As explained in the Rock Monster post, rock and roll in the early 70s split out of a prism into an eclectic group of stylistic cousins. The late 70s saw a consolidation of these styles back into each other from a macro lens perspective- but also simultaneously saw the rise of new reactive styles pushing back on this trend. It is hard to argue against the push for dollars and mega profits of corporate rock defined this time in music- but does that necessarily mean that the music itself was degenerative in evolution?
Mainstream rock becomes very FM oriented, and with that a movement emerges to try to cut songs to 4 to 5 minutes (max for radio time.) However, many labels were looking for the next mega-album at all times, concert promotions, dollars.
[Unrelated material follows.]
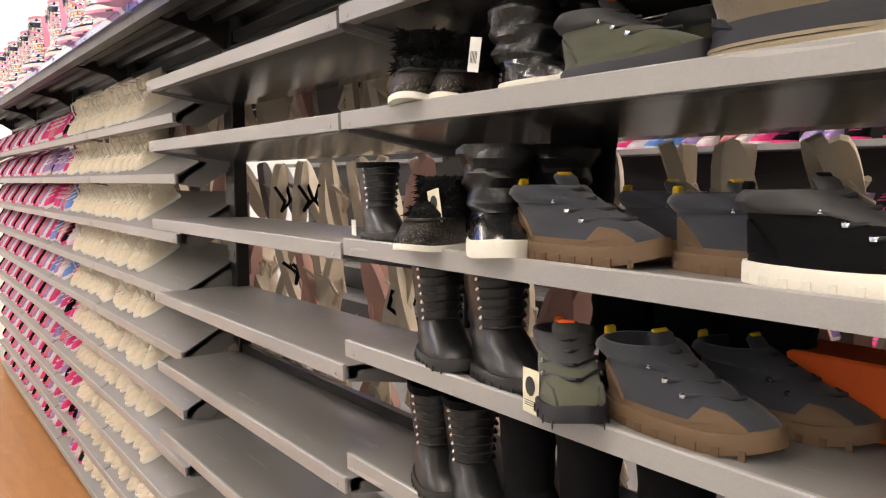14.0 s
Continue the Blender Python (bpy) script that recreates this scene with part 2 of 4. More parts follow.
TEAL = plain("turquoise_nylon", (0.02, 0.24, 0.40), 0.6, grain=260, bump=0.2)
PATROL = mottled_print("blue_picture_print", (0.020, 0.050, 0.28), (((0.10, 0.22, 0.42), 0.52), ((0.06, 0.10, 0.05), 0.60), ((0.42, 0.42, 0.44), 0.66), ((0.30, 0.16, 0.03), 0.70)), 22, 0.55, 0.1)
OLIVE = plain("olive_suede", (0.056, 0.060, 0.036), 0.85, sheen=0.2)
ORANGE = plain("orange_fabric", (0.80, 0.12, 0.015), 0.7)
SLATE_BLUE = plain("slate_blue_suede", (0.024, 0.027, 0.038), 0.85, sheen=0.2)
BROWN_SOLE = plain("brown_gum_sole", (0.120, 0.072, 0.038), 0.7)
CREAM_KNIT = plain("cream_canvas", (0.74, 0.66, 0.52), 0.9, grain=200, bump=0.8, depth=0.004, stain=30, stain_amount=0.25)
RUST = plain("rust_lining", (0.16, 0.050, 0.035), 0.9)
CARD = plain("cream_card", (0.72, 0.68, 0.52), 0.75, stain_amount=0.05)
WHITE_CARD = plain("white_card", (0.78, 0.77, 0.72), 0.7, stain_amount=0.05)
INK = plain("dark_print_ink", (0.03, 0.03, 0.03), 0.7)
PURPLE = plain("plum_nylon", (0.035, 0.006, 0.020), 0.6)
CORD = plain("black_cord", (0.01, 0.01, 0.01), 0.7)
TAN_SANDAL = plain("beige_foam", (0.62, 0.54, 0.43), 0.8)
ROSE_SANDAL = plain("dusty_rose_foam", (0.60, 0.36, 0.31), 0.8)
GREY_SANDAL = plain("grey_felt", (0.22, 0.20, 0.20), 0.9, grain=200, bump=0.5)
HOT_PINK = plain("hot_pink_mesh", (0.70, 0.03, 0.20), 0.6, stain=60, stain_amount=0.45)
LILAC = plain("lilac_mesh", (0.34, 0.22, 0.50), 0.6, stain=60, stain_amount=0.4)
CORAL = plain("coral_mesh", (0.66, 0.16, 0.20), 0.6, stain=60, stain_amount=0.4)
WHITE_SHOE = plain("white_leatherette", (0.66, 0.63, 0.62), 0.4, coat=0.2, stain=60, stain_amount=0.25)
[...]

Good examples include Peter Frampton’s Frampton Comes Alive album from 1976, The Eagles’s Hotel California album from the same year, and most importantly, Fleetwood Mac’s Rumours from 1977 (which stayed at Billboard #1 for 31 straight weeks.) Simultaneously, old rock monsters were maintaining previous approaches and having success- The Rolling Stones, Emerson Lake & Palmer, Jethro Tull, and Yes continue. In addition, new groups came in that took elements of prog rock but made it leaner and injected it with blues and pop elements- Kansas, Styx, Rush, Alan Parsons Project, Electric Light Orchestra, and Queen. Singer-songwriters from this era realizing success through older mediums/styles were Bob Dylan, Elton John, Paul Simon, Billy Joel, Jackson Browne, Bob Seger, and Bruce Springsteen (who is referred to as “Bob Dylan meets Phil Spector meets The Rolling Stones.)
The roots of U.S. punk can be drawn to The Velvet Underground and their preeminence in New York in the late 60s. Their inroads led to groups like Iggy Pop & The Stooges, The MC5, and New York Dolls. The New York punk scene emerged out of a club called CBGB (which stood for “Country Blue Grass Blues.”) Groups like Patti Smith Group, Television, The Ramones, and Blondie all started out playing there- mostly for an audience of whomever else was playing later that night. Across the pond, U.K. punk was being developed in reaction to the terrible British economy of that era and the consequent cultural despair that pocked the experience for the youth. Malcolm McLaren was a shop owner in Chelsea with an attitude that did some consulting for The New York Dolls (including the proposal that they should don red outfits in ’74/’75.) When the NYD’s break-up (because apparently drug addicts and alcoholics don’t get along, according to Professor Covach) McLaren decides to manage a new band of friends that shop at his store (which is called “SEX”) and call them the Sex Pistols. These guys of all pioneers have the most lasting effect on the punk style across the world. And their work leads to the success of other UK punk groups, including The Clash, The Buzzcocks, The Jam, Siouxsie and the Banshees, the X-Ray Spex, and The Slits.
American New Wave at heart was about taking the punk attitude that was so popular and making it safer for record companies (many were terrified after the Sex Pistols debacle on the Thames during the Jubilee celebration.) Groups in this space early on included Blondie, The Talking Heads, The Cars, Tom Petty (although he was more of a new traditionalist than a new wave artist,) Devo, B-52’s, and The Knack. British New Wave was pioneered by Elvis Costello and The Police. Important thing to keep in mind when it comes to new wave is that it was one of the first styles to maintain ironic references to the past- it used it as a critique of the present of music culture at the end of the 70s. Overall, this point in time at the end of the 70s signaled the end of a 15 year arc of the “hippie aesthetic”- whether one points to disco, punk, or new wave as the culprit, things had changed.